This Halloween, there were many little girls dressed up as sweet, colorful, unicorns. This could have something to do with the ever-popular unicorn trend. According to a 2017 article in Vox, the unicorn trend is described as “what happens when nostalgia and social media collide.” The aesthetic is described as rainbow, pastel colors, and pearly iridescent hues. In sort, it is attractive in a fairytale and happy sort of way. This is something that people today seem to desperately need in the face of worldly woes. But where did the unicorn legend begin?
Ancient Unicorns of the World
Unicorns have been a popular topic in mythology since at least the 4th century BCE. Ctesias, a Greek doctor and historian, in his book Indica, that in India there are “certain wild asses which are as large as horses... Their bodies are white, their heads dark red, and their eyes dark blue. They have a horn in the middle of the forehead that is one cubit in length; the base of this horn is pure white…the upper part is sharp and of a vivid crimson, and the middle portion is black.” (Ctesias, Inica 25th fragment)

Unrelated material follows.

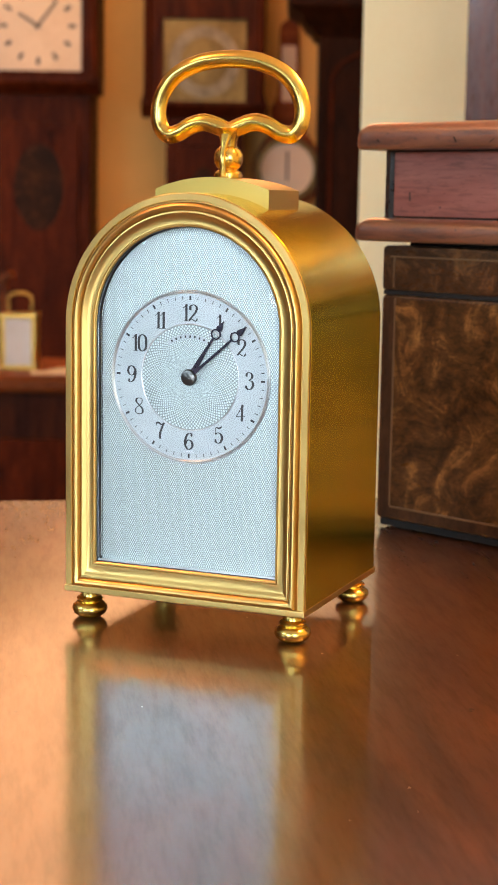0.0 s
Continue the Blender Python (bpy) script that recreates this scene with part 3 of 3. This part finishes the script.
def hand(name, angle, ring, tip, wide, ring_r, y, label):
    """A steel hand with an open ring near its tip."""
    bm = bmesh.new()
    t = 0.0022

    def leaf(rows):
        bridge(bm, [[(-w, y - t, z), (w, y - t, z), (w, y + t, z), (-w, y + t, z)] for w, z in rows])

    leaf([(0.009, -0.004), (wide, 0.055), (wide * 0.9, 0.085), (0.0042, ring - ring_r - 0.012), (0.0036, ring - ring_r + 0.002)])
    leaf([(0.0105, ring + ring_r - 0.001), (0.0125, ring + ring_r + 0.006), (0.0035, tip - 0.01), (0.0008, tip)])
    n = 32
    rings = []
    for r, dy in ((ring_r - 0.0052, -t), (ring_r, -t), (ring_r, t), (ring_r - 0.0052, t), (ring_r - 0.0052, -t)):
        rings.append([(r * math.cos(2 * math.pi * i / n), y + dy, ring + r * math.sin(2 * math.pi * i / n)) for i in range(n)])
    bridge(bm, rings, True, False)
    ob = part(name, bm, M_BLUE, clock, label)
    ob.matrix_local = pose(0, 0, DIAL_Z * D, 0, angle, 0)
    return ob


hand("hour_hand", 32.6, 0.199, 0.258, 0.0088, 0.0205, 0.0565, "blued steel hour hand with open ring")
hand("minute_hand", 49.2, 0.246, 0.308, 0.0056, 0.0195, 0.0520, "blued steel minute hand with open ring")
part("hand_boss", lathe([(0.0, -0.0612), (0.026, -0.0612), (0.031, -0.059), (0.031, -0.053), (0.029, -0.0500), (0.030, -0.0475), (0.027, -0.0435), (0.017, -0.0405), (0.006, -0.0390), (0.005, -0.0375), (0.0, -0.0370)],
                        32, (0, 0, DIAL_Z), None, "y"), M_STEEL, clock, "domed steel hand boss with a pin")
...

Scholars believe that this animal was likely an Indian Rhinoceros whose horn was believed to have healing powers. This may not be far from the mark. During the Pleistocene era (ending about 9640 BCE) the wooly rhinoceros roamed Siberia. The beast is also referred to as the Siberian unicorn. Such descriptions also appear to fit with a cave drawing in Lascaux, France dating to 15,000 BCE. Surrounded by identifiable drawings of animals that still exist today is that of a bulky beast with a single horn which scholars have called the Licorne or Unicorn.
Unicorns of Ancient China
It may come as a surprise to that legends exist of unicorns in in Asia. In Chinese myth, an animal called the qilin (chee-lin) is said to exist. The story, adapted from ancient Chinese stories, relates that the sage, Fu Hsi (2600 BCE), was sitting by a river when he was splashed by water. When he looked up to discover who had splashed him, he saw a qilin wading across the river. It was described as resembling a deer with shiny scales like a dragon. Further, a single horn grows from its head. Fu Hsi described the animal as having strange signs covering its back. According to legend, Fu Hsi traced the markings in the dirt, and this marked the beginning of writing.
According to Confucius, the Asian unicorn is a beast of power and wisdom. It is always benevolent and will avoid fighting at all costs. Similar to the European unicorn, it is a solitary creature and eludes captured. Chinese tradition believes that the appearance of the creature is an omen which celebrates a wise and just ruler. Legend relates that Confucius was the last person to see an Asian Unicorn. He describes the unicorn as having a multicolored scaly deer like body, an ox’s tail, and can have more than one horn.
The Legendary European Unicorn
Thanks to the European legend of the unicorn, the creature that is most often seen in pop culture is based upon the descriptions brought here from immigrants. Traditionally, the European unicorn is considered as having a white coat and a horse’s body, a long white spiral horn, a goats beard, and the tail of a lion. Throughout the Middle Ages, people believed unicorns to be real. Within Medieval chivalry, unicorns were considered a symbol of purity and protection. Further, it became associated with Christianity as an allegory for Christ. The unicorn was a popular subject for art in the Middle Ages and was included in bestiaries. The most famous example is the unicorn tapestry as seen in Hogwarts, but officially held in the Metropolitan Museum of Art in NYC.
It was with the rise in heraldry during the Middle Ages that Scotland chose the unicorn as its national animal. Similar to other cultures around the world, Medieval Europeans also thought the unicorn horn to possess magical qualities and were anxious to purchase one. The European Journal of Archaeology states that people in Europe during the Middle Ages were unaware of the existence of Narwhals, or unicorns of the oceans. Conversely, Vikings were familiar with the animal. They commonly sold Narwhal horns as unicorn horns to Europeans.
American legends of the unicorn were not brought here by immigrants. It had been known in Europe for at least twenty centuries before being first mentioned through written accounts in North America. The first written legend of unicorns in America derives from 16th century explorer Sir John Hawkins. In 1564 while exploring what is now the state of Florida, he describes the indigenous people as wearing pieces of unicorn in their necklaces. He goes on to say that the indigenous inhabitants confirmed the beast had one horn and came to the river to drink and dip its horn in the water.
Because of the lack of written history regarding Native American legends the stories surrounding unicorns are sparse. However, unicorn do appear in Native American pictographs and tapestries. This is how they told their stories and histories rather than through written words.
Unicorn myths date back as far as the 4th century BCE and historical evidence for such creatures dates back as far as 17,000 BCE! Paleontologists have uncovered bones of long extinct animals resembling the unicorn. Perhaps the modern idea of the unicorn is flawed, and the creature is not what modern humans believe. Perhaps the unicorn is an ancient rhino or similar animal that through the years of storytelling has morphed into what we now view as a unicorn.